Do inconveniente de ter nascido (1973)
No sermão de Benares, o Buda cita entre as causas do sofrimento a sede do devir e a sede do não-devir [la soif du devenir et la soif du non-devenir]. A primeira delas entende-se, mas por que a segunda? Perseguir o não-devir não é libertar-se? O que se visa aqui não é a meta, mas o caminho enquanto tal, a busca e o apego à busca. – Infelizmente, no caminho da libertação, apenas o caminho é interessante. A libertação [délivrance]? Não a atingimos, corremos na sua direção ela, sufocamos nela. O Nirvana mesmo — uma asfixia! A mais doce de todas, não obstante.
Écartèlement (1979)
Para compreender este homem apartado que é Beckett seria preciso nos determos na expressão “manter-se à parte”, divisa tácita de cada um de seus momentos, no que ela pressupõe de solidão e de obstinação subterrânea, na essência de um ser afastado que prossegue um trabalho implacável e sem fim. Diz-se, no budismo, daquele que busca a iluminação, que deve ser tão obstinado quanto “o rato que rói um caixão”. Todo escritor verdadeiro faz um esforço semelhante. É um destruidor que amplia a existência, que a enriquece minando-a.

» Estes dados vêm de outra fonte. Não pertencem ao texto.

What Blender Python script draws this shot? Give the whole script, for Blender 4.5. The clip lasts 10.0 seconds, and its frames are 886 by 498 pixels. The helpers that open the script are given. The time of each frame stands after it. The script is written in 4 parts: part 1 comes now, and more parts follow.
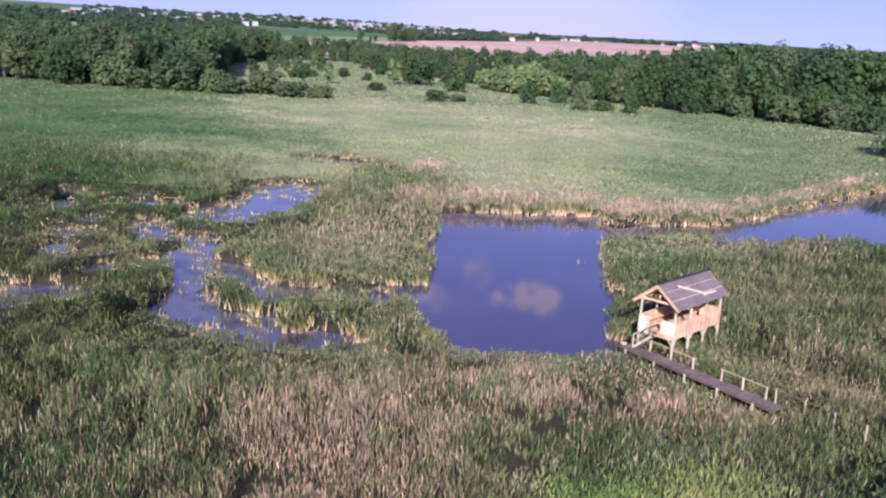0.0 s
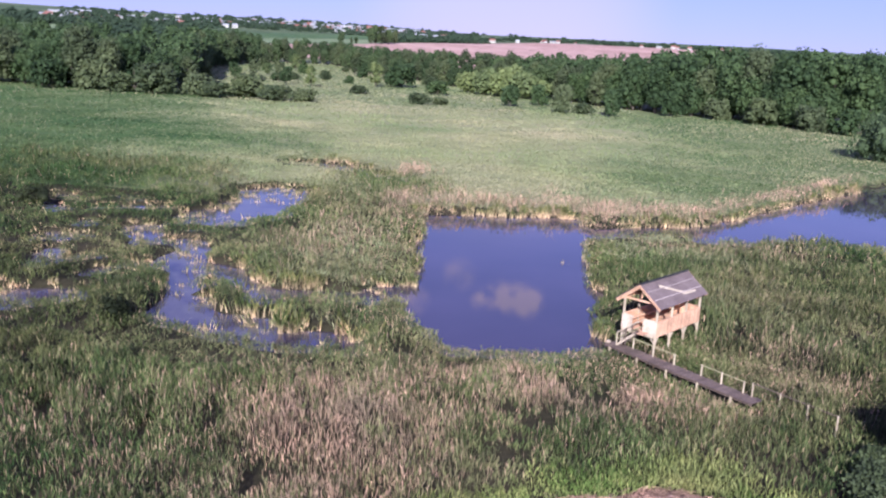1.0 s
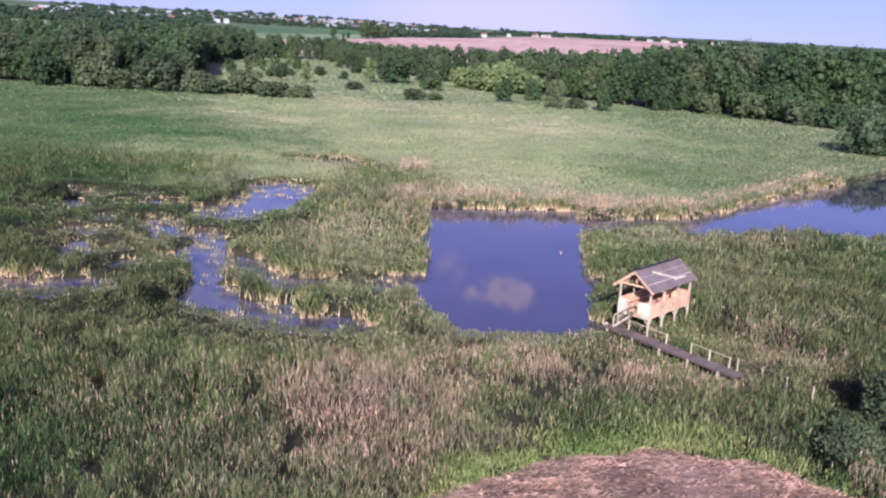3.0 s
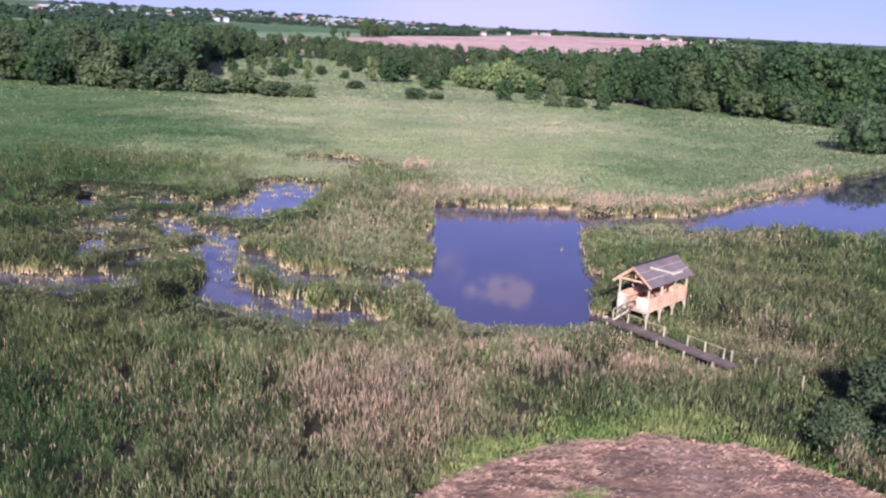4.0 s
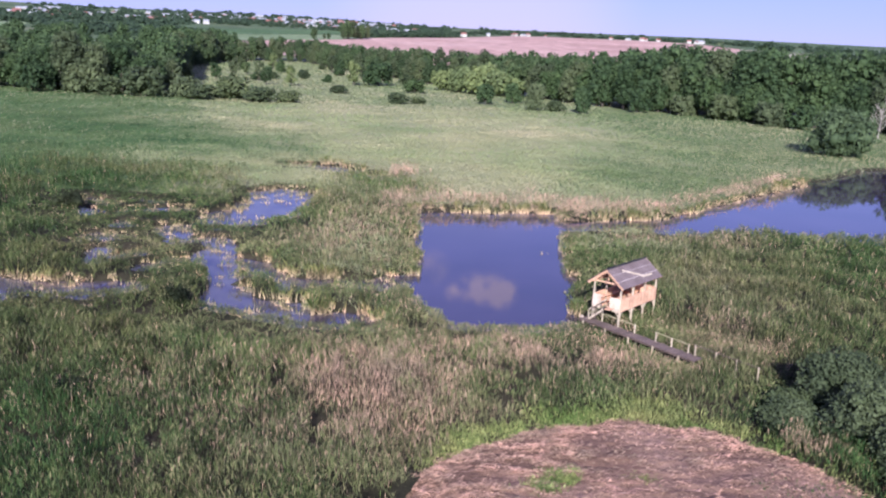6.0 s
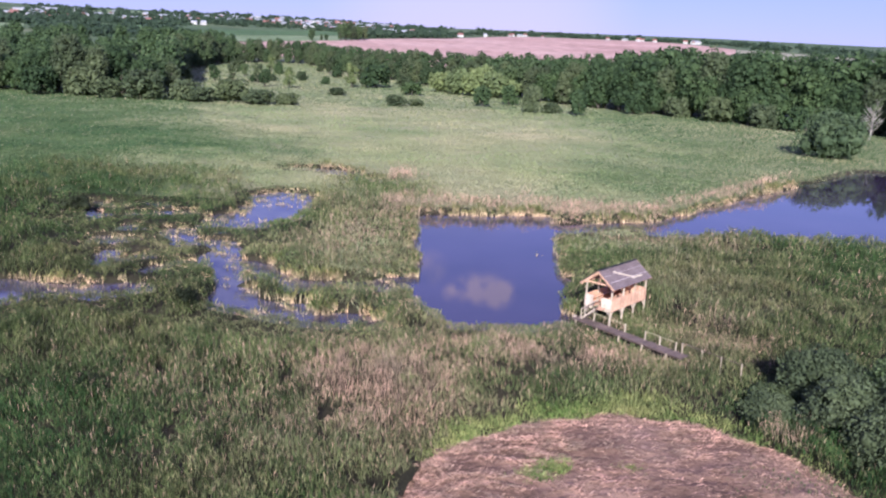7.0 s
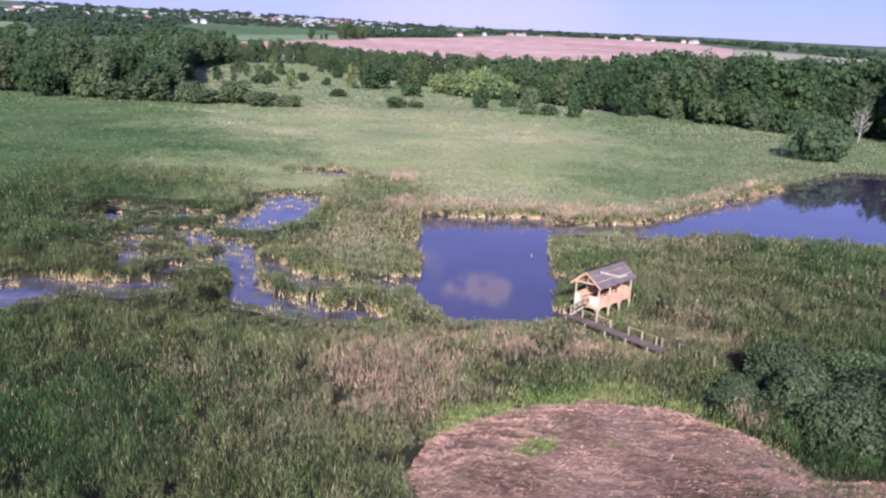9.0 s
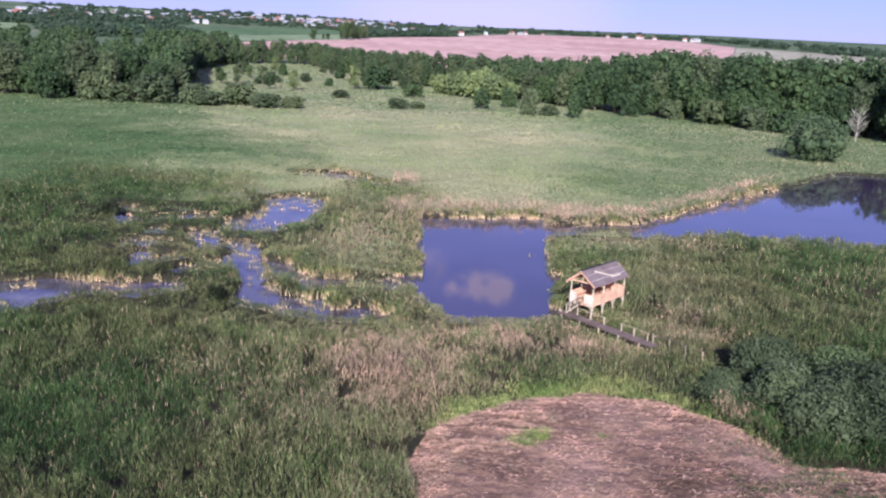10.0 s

Exercícios de admiração: ensaios e perfis (1986)
O nada para o budismo (na verdade para o Oriente em geral) não tem o significado sinistro que nós lhe atribuímos. Confunde-se com uma experiência-limite de luz, ou, se preferir, com um estado de eterna ausência luminosa, de vazio irradiante: é o ser que triunfou sobre todas as propriedades, ou melhor, um não-ser supremamente positivo que proporciona uma felicidade sem matéria, sem substrato, sem suporte em nenhum mundo que seja.